--- Begin Given material ---
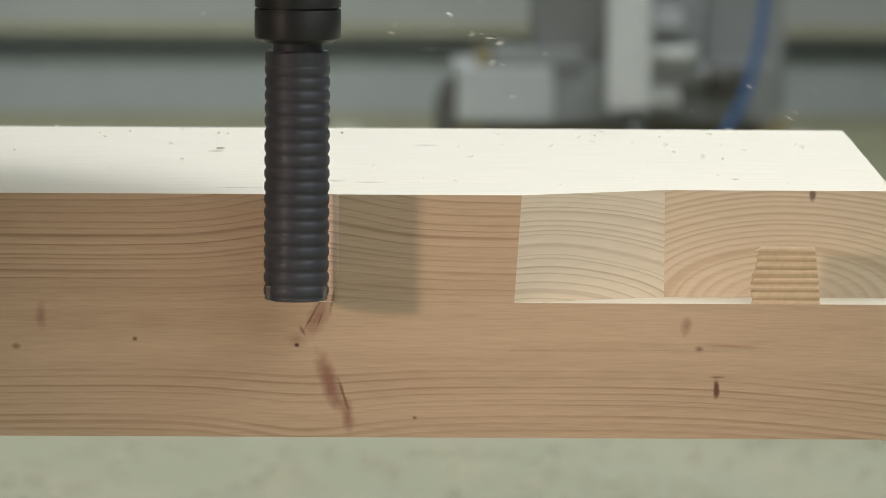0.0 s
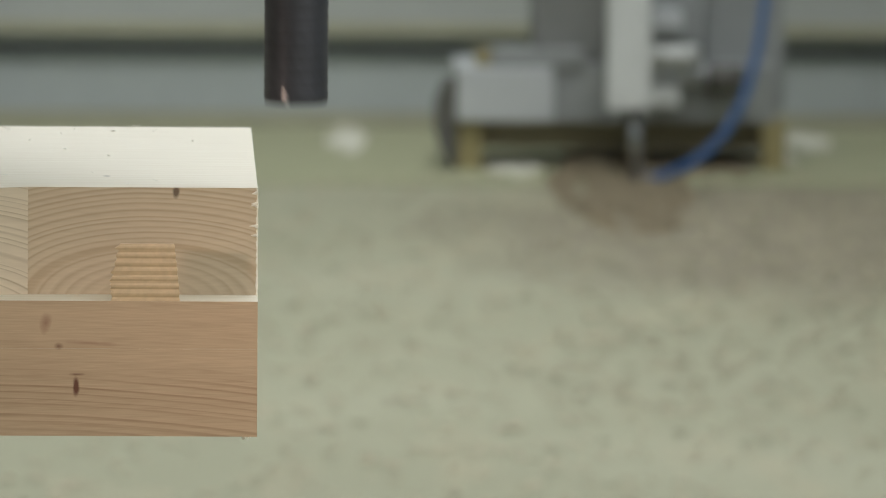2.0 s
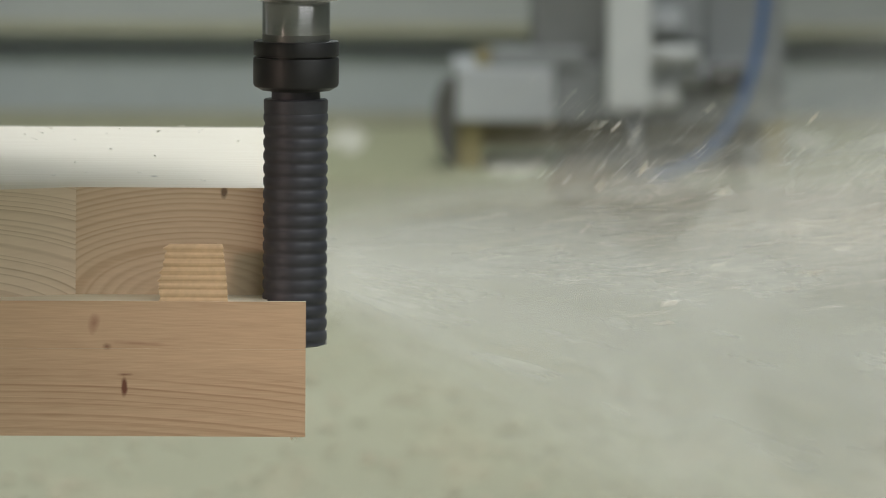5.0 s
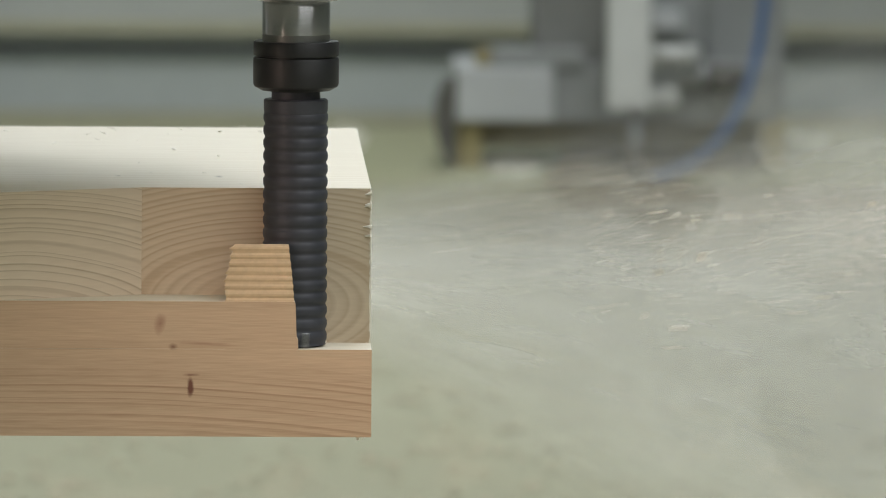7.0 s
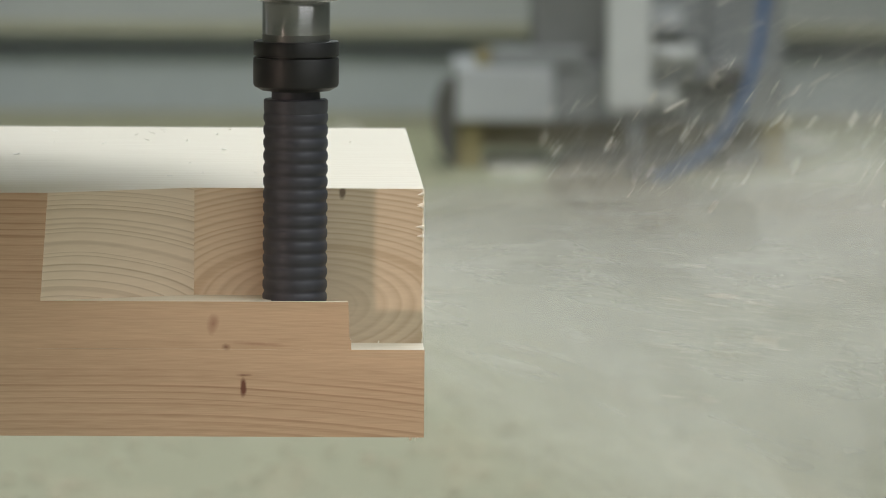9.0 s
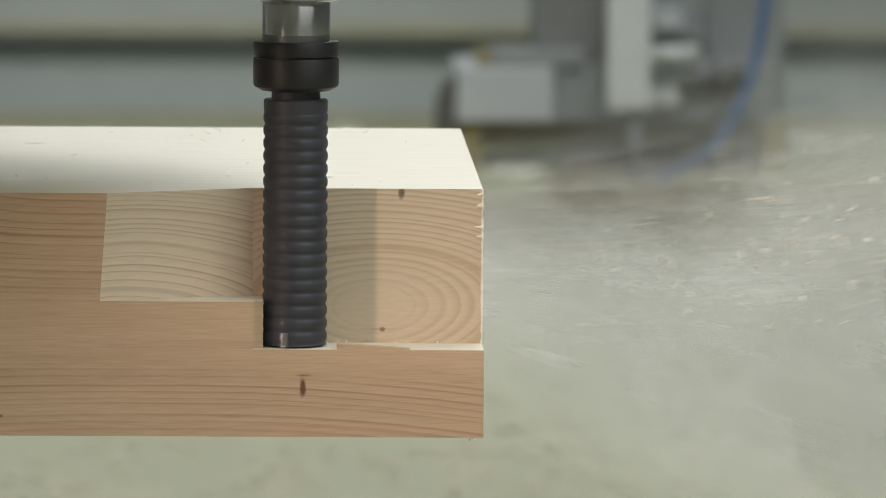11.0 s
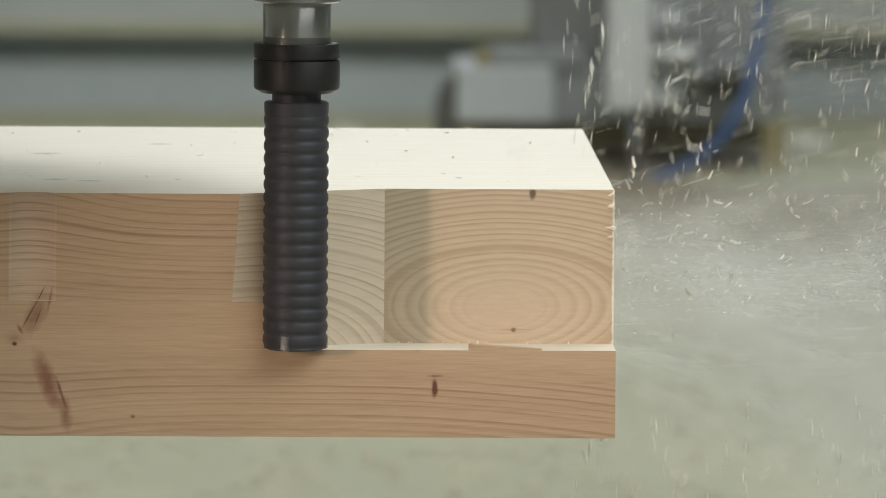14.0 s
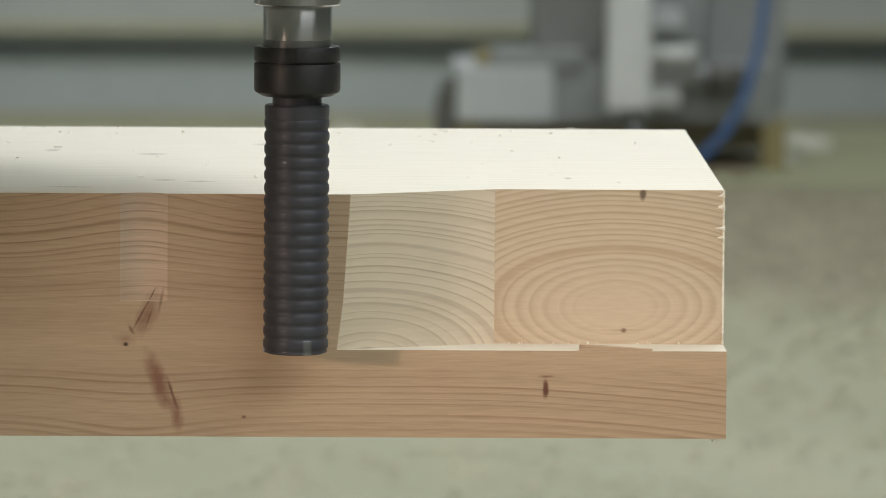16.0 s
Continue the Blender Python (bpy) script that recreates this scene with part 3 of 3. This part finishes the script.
--- End Given material ---
- [Given exercise]
Write out the listing above again, exactly, but with no pictures in the copy.

- [Exercise result]
0.0 s
2.0 s
5.0 s
7.0 s
9.0 s
11.0 s
14.0 s
16.0 s
Continue the Blender Python (bpy) script that recreates this scene with part 3 of 3. This part finishes the script.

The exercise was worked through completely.